Requirements - Restate the material word for word and leave out anything that is a picture.

Material provided -
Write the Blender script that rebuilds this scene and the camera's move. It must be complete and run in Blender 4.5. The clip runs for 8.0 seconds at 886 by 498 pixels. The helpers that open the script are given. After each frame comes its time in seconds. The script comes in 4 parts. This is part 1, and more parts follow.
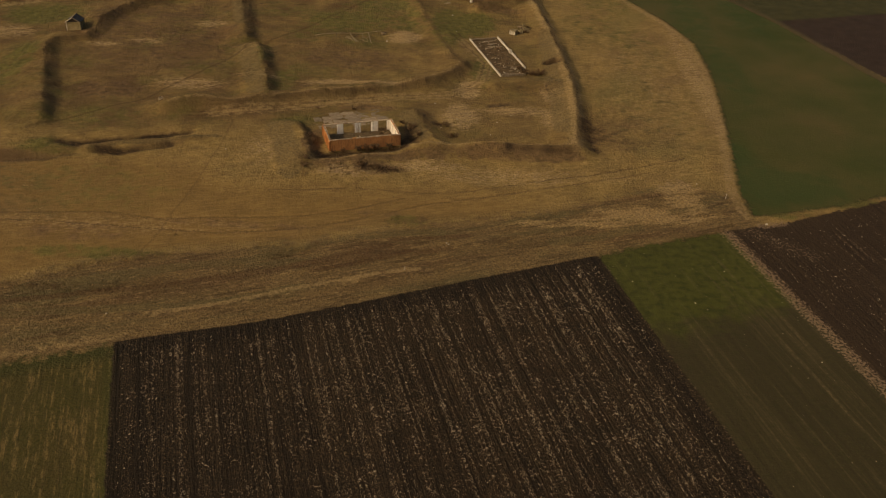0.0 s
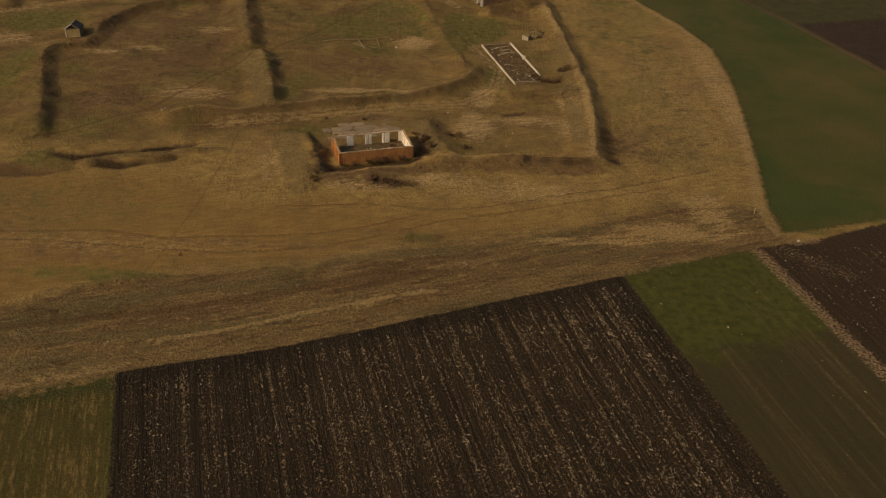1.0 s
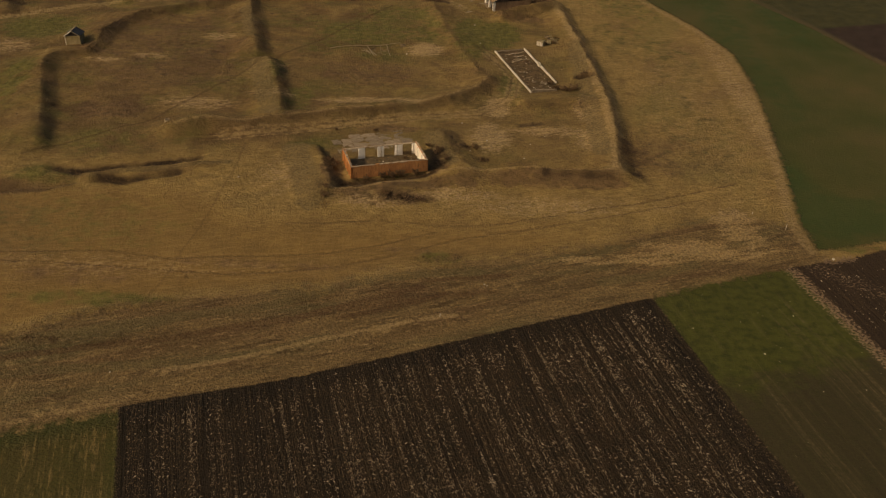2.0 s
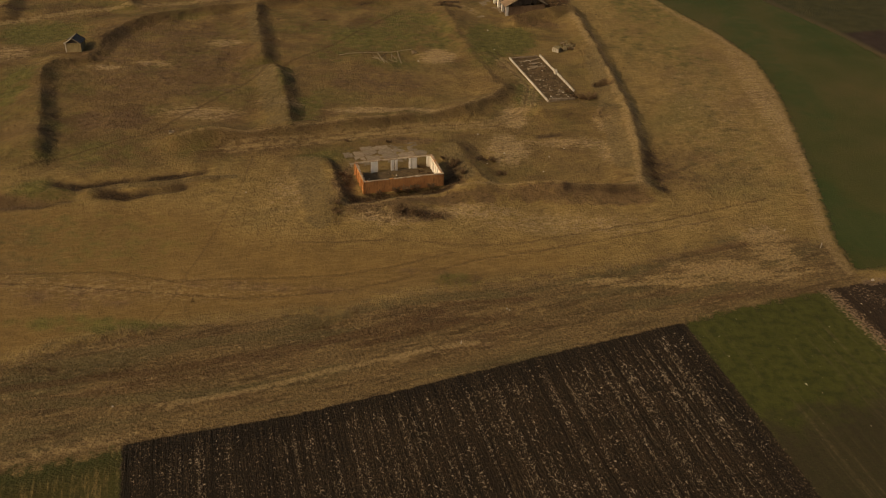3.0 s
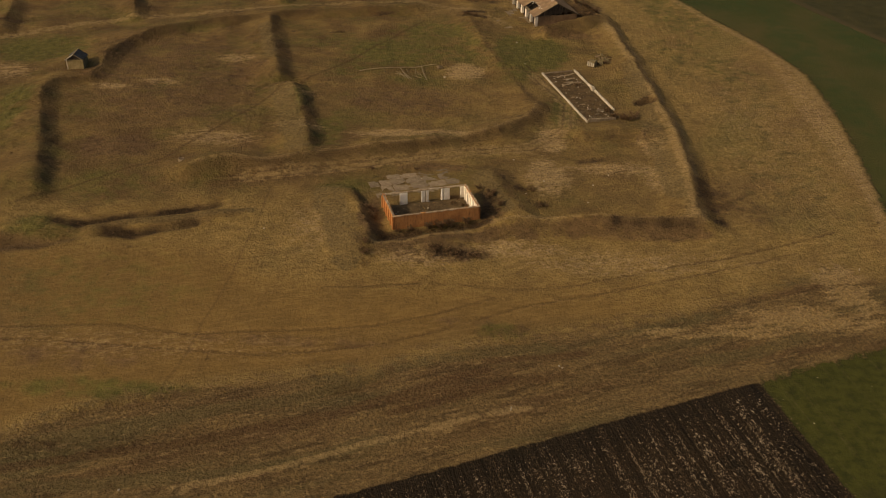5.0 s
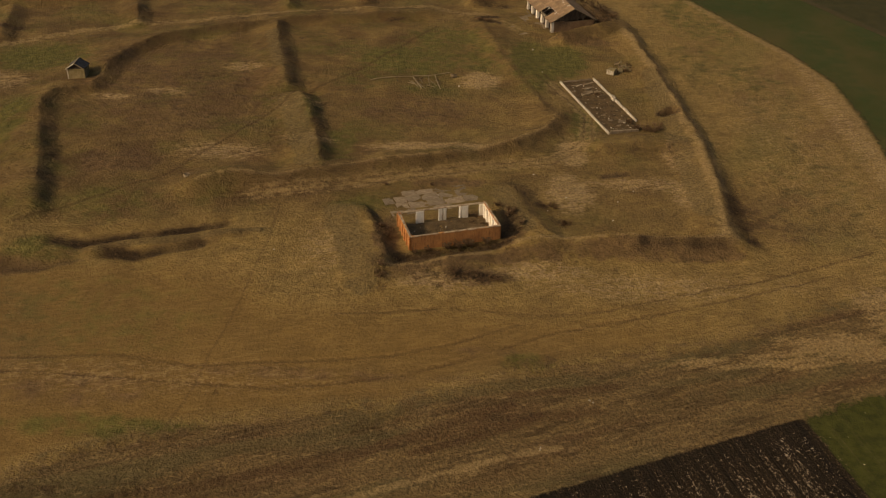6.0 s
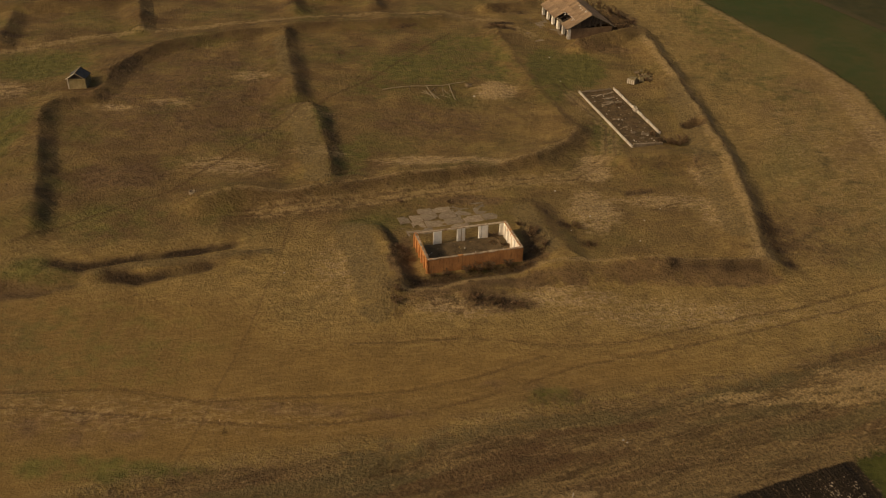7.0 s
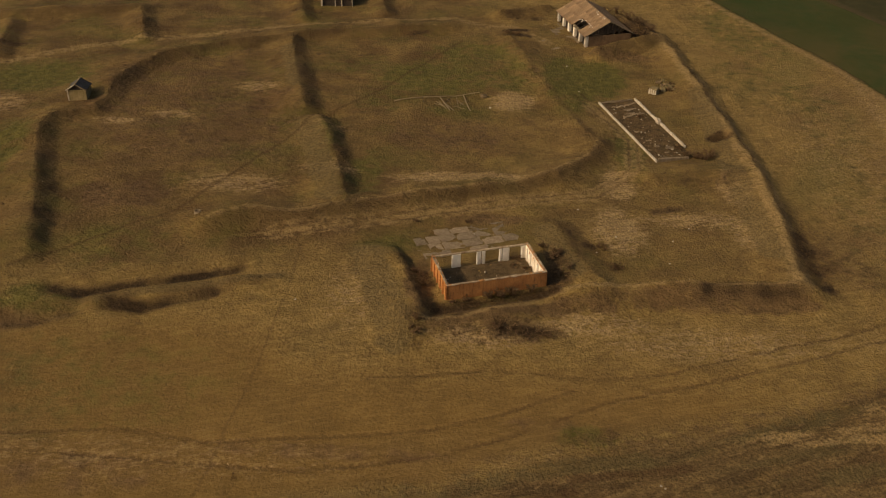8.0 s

Final answer -
Write the Blender script that rebuilds this scene and the camera's move. It must be complete and run in Blender 4.5. The clip runs for 8.0 seconds at 886 by 498 pixels. The helpers that open the script are given. After each frame comes its time in seconds. The script comes in 4 parts. This is part 1, and more parts follow.
0.0 s
1.0 s
2.0 s
3.0 s
5.0 s
6.0 s
7.0 s
8.0 s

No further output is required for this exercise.